Samsung Electronics Co. will start selling its foldable-screen smartphone by September, following a delayed rollout earlier this year after tech reviewers found structural flaws.
Samsung, the world’s largest smartphone maker, promised it had dealt with the issues, by altering the device’s top protective layer, strengthening the hinges and adding extra display protection, the South Korean company said on Thursday.
Called the Galaxy Fold, the device—priced at nearly $2,000—promises to offer a radical design shake-up for smartphones, which have retained a similar look for over a decade.
It sports a tablet-size screen that folds in half like a book, giving users the portability of a phone that could fit in a consumer’s hand, pocket or purse. When folded, the phone boasts a second, smaller display on the outside that can perform most tasks.

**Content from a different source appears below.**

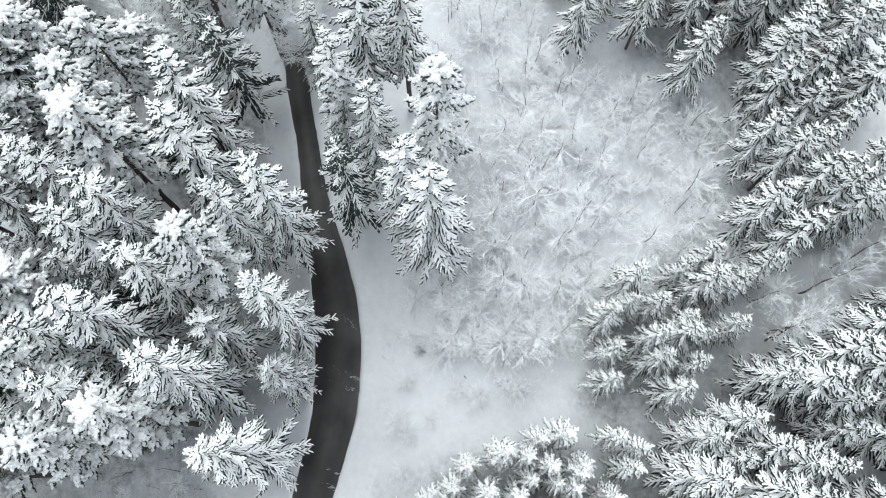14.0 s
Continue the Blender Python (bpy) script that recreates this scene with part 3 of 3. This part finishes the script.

Just days before a planned April 26 release, tech reviewers who were given early test models of the Galaxy Fold phone encountered problems. Some unknowingly peeled off the top layer of the device’s display, thinking it was a protective cover. Others encountered issues related to hinges or flickering screens.
The product flap with the foldable-screen phone brought back painful memories of Samsung’s 2016 global recall of Galaxy Note 7 devices over faulty batteries that caused some devices to catch fire. The incident tarnished Samsung’s brand and cost the company billions of dollars.
Samsung will release the Galaxy Fold in select markets but didn’t specify where.
Americans who preordered the device before the April delay eventually had their purchases canceled. In a message to those customers, Samsung said it would provide a firm ship-by date closer to the device’s launch. “Right now we’re in the process of conducting final product tests on these improvements,” Samsung said in the note, which was reviewed by The Wall Street Journal.
The tech giant had pinned high hopes on the Galaxy Fold, seeing it as a way to reassert Samsung’s status as an industry innovator after a tough year. Even with the delay, Samsung’s Galaxy Fold still appears likely to be the first mainstream foldable-screen device, as Huawei Technologies Co.’s rival phone has also faced setbacks due to U.S. restrictions.
Huawei, which has surpassed Apple Inc. as the world’s second-largest phone maker in recent quarters, has matched Samsung on features while offering devices at lower prices.
Samsung’s sales suffered because of Huawei’s advance. During the first three months of 2019, Samsung’s smartphone shipments fell 8%, a bigger drop than the industry’s 6.6% decline, according to International Data Corp., a market researcher.